Esses "flashmobs" podem parecer algo novo, por envolverem novas tecnologias (de comunicação) que permitem grandes reuniões, mas as coisas por trás disso são antigas. Nos anos 1950, tínhamos aqui nos EUA grupos de jovens que saíam fazendo bagunça. É a mesma coisa, de jovens querendo ver e serem vistos, só ganhou escala maior agora.

BBC Brasil - Em dezembro, houve mais um "flashmob" no Brooklyn (NY), que terminou em violência. O senhor acha que eles continuarão a ocorrer?

O verão costuma ser a estação na qual esses encontros mais acontecem, como parece ser o caso no Brasil agora. Os jovens estão fora de casa, precisam de locais públicos.

Cidades e comunidades tendem a não ser proativas quanto a esse tipo de coisa, daí algo acontece e todos reagem. Onde houver tédio e falta de oportunidades entre os jovens, isso vai acontecer.

Quando líderes e comunidades começarem a pensar a respeito dessas questões, antecipar necessidades e possíveis soluções, a chance é menor. As cidades precisam pensar de maneira construtiva, e não apenas restritiva.
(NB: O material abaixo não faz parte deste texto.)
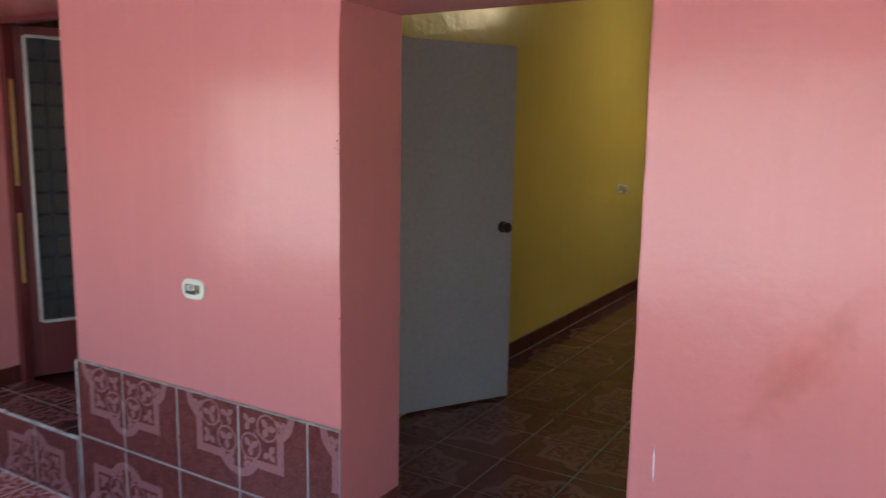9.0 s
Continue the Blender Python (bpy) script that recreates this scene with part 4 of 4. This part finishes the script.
# long wall wainscot: two rows, broken by the doorways; the step under the first door
long_face = frame_matrix((0, WALL_Y + 0.008, 0), (-1, 0, 0), (0, 0, 1))
CW = -1.63
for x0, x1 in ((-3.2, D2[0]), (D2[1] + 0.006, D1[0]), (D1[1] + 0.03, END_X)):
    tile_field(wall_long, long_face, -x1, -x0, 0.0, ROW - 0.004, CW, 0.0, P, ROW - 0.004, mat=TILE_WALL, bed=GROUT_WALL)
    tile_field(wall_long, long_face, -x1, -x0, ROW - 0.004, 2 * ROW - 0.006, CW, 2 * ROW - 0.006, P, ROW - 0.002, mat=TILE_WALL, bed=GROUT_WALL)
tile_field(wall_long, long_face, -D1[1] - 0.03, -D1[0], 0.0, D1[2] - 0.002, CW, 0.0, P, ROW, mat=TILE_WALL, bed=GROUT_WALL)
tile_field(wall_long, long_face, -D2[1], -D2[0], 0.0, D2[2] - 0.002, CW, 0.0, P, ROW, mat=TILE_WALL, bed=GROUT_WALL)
# thresholds: the darker tile colours carry the doorway shade
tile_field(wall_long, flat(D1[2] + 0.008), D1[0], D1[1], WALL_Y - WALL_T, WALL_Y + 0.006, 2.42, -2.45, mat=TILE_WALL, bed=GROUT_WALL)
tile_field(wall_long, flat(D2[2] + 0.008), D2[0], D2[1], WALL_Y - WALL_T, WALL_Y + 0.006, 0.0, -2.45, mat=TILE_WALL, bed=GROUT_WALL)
# end wall
end_face = frame_matrix((END_X - 0.008, 0, 0), (0, -1, 0), (0, 0, 1))
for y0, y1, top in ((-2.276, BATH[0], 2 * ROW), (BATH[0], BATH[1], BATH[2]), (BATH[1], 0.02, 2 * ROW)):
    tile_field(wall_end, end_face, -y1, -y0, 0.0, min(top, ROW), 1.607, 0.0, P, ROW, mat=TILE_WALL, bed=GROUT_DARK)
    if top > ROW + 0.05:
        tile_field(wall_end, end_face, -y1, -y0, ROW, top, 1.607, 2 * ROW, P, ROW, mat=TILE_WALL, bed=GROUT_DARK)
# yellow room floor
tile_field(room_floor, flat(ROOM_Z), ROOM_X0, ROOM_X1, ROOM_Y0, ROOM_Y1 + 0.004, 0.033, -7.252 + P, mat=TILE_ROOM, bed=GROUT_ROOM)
# bathroom wall tiles
bath_face = frame_matrix((7.33 - 0.008, 0, 0), (0, -1, 0), (0, 0, 1))
for b0, b1 in ((0.34, 0.82), (2.09, 2.75)):
    tile_field(bath_back, bath_face, -0.10, 1.75, b0, b1, 0.05, 0.34, 0.2, 0.245, WHITE_TILE)
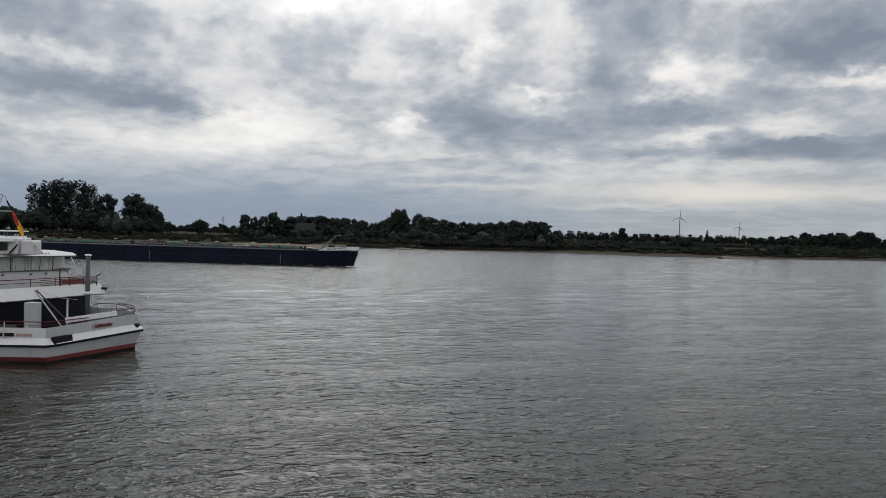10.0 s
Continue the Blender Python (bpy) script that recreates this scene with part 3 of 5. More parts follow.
def woods():
    # the far left: high poplars over a mass of lower trees
    for a, e, y, w in ((-28.0, 3.0, 432, 0.70), (-27.3, 3.35, 436, 0.70), (-26.5, 3.42, 438, 0.74), (-25.6, 3.45, 434, 0.74), (-24.8, 3.2, 428, 0.66)):
        plant_towards("poplar", a, e, y, w)
    for a, e, kind, w in ((-23.7, 2.4, "dark", 0.85), (-21.7, 2.5, "dark", 0.85), (-20.8, 1.85, "dark", 0.85), (-20.3, 1.6, "dark", 0.7), (-20.0, 1.25, "round", 0.8),
                          (-16.8, 0.66, "round", 1.0), (-19.2, 0.4, "dark", 0.8), (-15.3, 0.4, "tall", 0.8)):
        plant_towards(kind, a, e, 425, w)
    for a, e, w in ((-22.9, 1.25, 0.5), (-22.1, 1.05, 0.5), (-23.7, 1.0, 0.5)):
        plant_towards("willow", a, e, 396, w * 1.25)
    a = -34.0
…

BBC Brasil - E que papel o shopping tem nessa discussão, como um espaço de consumo?

O shopping center escolhido para os "flashmobs" de Kansas City é um lugar nobre, bonito, uma área aberta. Dá para entender por que alguém ia querer se reunir ali.

A ida de jovens pobres para lá e os problemas causados acrescentaram uma dimensão de classe social à discussão, tornando-a mais tensa.

Se tivesse acontecido em um shopping menos nobre, de um bairro mais simples, teria ocorrido o mesmo? Acho que teria havido alguma reação, mas não igual.

Você menciona o consumo, mas vejo mais como uma questão social.

BBC Brasil - E de raça também?

Houve questões de raça - havendo jovens afro-americanos envolvidos (nos "flashmobs"), isso acabou sendo descrito na mídia como "jovens afro-americanos causando violência".

Para muitos, isso causou preocupação e temor de que se contribuísse para o preconceito e para piorar a situação para os próprios jovens.